As explained above, the values are already rcu-protected, so we can use that to
coordinate refcounting of the allocator. That said, percpu_ref could work (I was
considering something similar within the allocator itself) but I'm not convinced
about the cost. My concern is that once it becomes atomic_t, it erases the benefits
of all the work in the allocator that maintains percpu data structures.

I wonder if the allocator should maintain percpu live counts (with underflow for
unbalanced alloc-free pairs on a cpu) in its percpu structures. Then, we can have
explicit "sum up all the counts to discover if you should be destroyed" calls. If we
keep the used_allocators scheme, these calls can be inserted at program unload for
maps in used_maps and at map free time for maps that escape that mechanism - map goes
over all its used_allocators and have them confirm the liveness count is > 0. 
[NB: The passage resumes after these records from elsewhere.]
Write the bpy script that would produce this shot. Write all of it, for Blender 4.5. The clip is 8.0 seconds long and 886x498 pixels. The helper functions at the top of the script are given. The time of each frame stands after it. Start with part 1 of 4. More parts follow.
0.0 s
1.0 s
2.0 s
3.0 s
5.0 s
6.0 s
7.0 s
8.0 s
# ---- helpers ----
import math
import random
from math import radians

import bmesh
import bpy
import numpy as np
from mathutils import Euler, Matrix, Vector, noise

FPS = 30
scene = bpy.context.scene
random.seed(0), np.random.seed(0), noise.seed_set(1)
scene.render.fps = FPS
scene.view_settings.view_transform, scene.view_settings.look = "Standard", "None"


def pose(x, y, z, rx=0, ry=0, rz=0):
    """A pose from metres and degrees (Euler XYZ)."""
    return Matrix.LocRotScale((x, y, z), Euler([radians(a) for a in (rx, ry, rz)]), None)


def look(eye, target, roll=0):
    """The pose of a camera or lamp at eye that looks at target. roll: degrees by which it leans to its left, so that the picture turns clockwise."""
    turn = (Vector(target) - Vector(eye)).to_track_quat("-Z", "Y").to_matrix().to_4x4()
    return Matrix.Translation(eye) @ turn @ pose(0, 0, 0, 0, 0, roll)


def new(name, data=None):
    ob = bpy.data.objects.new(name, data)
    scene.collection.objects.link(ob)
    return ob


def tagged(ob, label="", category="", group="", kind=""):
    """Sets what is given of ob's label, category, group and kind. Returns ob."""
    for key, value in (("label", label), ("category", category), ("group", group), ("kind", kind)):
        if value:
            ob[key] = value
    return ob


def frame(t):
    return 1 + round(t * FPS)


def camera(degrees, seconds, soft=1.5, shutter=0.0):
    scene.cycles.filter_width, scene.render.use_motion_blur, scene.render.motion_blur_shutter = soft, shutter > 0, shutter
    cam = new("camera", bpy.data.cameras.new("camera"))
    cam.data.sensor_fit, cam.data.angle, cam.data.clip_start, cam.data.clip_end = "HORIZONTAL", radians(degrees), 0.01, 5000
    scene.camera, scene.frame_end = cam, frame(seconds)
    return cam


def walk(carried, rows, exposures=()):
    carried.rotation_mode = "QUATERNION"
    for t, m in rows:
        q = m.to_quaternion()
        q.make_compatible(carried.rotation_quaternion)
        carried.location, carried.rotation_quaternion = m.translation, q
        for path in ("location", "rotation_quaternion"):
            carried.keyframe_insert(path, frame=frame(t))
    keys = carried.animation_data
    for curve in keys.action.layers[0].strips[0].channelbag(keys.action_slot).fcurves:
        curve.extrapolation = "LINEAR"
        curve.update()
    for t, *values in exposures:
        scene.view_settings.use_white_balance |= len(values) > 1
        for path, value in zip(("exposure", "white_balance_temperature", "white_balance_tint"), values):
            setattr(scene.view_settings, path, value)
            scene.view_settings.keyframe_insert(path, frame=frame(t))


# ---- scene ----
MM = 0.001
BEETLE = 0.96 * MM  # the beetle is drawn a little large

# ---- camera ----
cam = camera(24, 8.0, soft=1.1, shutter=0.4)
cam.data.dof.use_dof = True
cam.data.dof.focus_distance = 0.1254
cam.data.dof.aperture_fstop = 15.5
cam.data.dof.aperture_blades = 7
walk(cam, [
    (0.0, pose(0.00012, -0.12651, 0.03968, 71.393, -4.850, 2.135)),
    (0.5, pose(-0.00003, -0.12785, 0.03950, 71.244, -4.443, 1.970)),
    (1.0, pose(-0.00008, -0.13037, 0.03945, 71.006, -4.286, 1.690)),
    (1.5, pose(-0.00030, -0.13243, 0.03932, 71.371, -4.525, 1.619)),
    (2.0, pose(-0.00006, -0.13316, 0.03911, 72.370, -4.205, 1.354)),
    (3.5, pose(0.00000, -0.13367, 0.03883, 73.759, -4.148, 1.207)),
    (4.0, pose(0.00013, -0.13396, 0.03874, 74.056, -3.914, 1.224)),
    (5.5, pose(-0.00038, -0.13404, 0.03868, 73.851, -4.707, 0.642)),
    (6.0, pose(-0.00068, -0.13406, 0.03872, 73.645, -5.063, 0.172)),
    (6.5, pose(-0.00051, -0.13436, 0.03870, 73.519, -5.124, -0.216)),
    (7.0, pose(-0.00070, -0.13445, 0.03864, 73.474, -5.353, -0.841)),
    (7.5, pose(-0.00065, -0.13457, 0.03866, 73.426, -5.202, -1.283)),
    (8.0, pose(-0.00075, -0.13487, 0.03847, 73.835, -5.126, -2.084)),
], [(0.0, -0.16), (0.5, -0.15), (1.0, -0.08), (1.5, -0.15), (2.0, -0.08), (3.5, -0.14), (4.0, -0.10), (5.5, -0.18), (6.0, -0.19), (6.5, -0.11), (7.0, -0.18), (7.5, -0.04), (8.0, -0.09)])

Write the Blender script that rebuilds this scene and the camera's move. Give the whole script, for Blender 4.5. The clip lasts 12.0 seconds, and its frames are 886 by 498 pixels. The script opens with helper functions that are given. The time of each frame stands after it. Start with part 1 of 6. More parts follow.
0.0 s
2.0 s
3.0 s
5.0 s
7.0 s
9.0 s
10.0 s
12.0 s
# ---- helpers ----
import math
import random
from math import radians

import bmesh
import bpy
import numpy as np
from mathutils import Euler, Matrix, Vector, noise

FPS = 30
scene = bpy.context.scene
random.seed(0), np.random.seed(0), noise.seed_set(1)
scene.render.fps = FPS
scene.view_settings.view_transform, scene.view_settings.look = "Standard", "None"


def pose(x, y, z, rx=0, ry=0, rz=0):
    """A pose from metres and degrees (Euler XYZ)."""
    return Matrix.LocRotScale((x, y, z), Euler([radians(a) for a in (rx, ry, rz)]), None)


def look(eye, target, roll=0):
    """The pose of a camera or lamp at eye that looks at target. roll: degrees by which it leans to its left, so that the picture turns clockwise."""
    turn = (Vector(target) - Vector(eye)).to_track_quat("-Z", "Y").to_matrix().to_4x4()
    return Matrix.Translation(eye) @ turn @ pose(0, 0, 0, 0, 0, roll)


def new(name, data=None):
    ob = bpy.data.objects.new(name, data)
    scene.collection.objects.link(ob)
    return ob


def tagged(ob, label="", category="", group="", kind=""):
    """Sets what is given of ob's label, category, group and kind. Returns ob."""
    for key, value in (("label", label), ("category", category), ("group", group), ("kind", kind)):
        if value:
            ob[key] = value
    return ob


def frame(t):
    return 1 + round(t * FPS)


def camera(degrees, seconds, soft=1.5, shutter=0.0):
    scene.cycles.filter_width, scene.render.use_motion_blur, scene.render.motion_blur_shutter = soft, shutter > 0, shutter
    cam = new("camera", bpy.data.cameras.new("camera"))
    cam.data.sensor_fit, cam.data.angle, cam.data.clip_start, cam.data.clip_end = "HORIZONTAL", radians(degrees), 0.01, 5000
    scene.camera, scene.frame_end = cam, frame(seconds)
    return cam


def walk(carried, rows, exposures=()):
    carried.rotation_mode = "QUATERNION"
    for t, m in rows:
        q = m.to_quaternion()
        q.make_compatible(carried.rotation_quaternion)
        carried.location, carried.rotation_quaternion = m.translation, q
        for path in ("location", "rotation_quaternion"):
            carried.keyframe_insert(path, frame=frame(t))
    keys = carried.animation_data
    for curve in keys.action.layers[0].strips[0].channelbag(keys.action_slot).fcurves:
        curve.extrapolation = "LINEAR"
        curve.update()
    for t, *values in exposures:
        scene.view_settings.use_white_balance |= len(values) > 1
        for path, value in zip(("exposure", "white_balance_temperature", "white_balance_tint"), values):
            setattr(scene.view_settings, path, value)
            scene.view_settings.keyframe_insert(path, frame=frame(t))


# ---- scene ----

I think doing it this way we cover the hole with map-in-map without regressing any
path. 

Thoughts?

> 
> wdyt?
> 
> > Overall, we think this handles all the nasty corners - objects escaping into
> > kfuncs/helpers when they shouldn't, pinned maps containing pointers to allocations,
> > programs accessing multiple allocators having deterministic freelist behaviors -
> > while keeping the API and complexity sane. The used_allocators approach can certainly
> > be less conservative (or can be even precise) but for a v1 that's probably overkill.
> > 
> > Please, feel free to shoot holes in this design! We tried to capture everything but
> > I'd love confirmation that we didn't miss anything.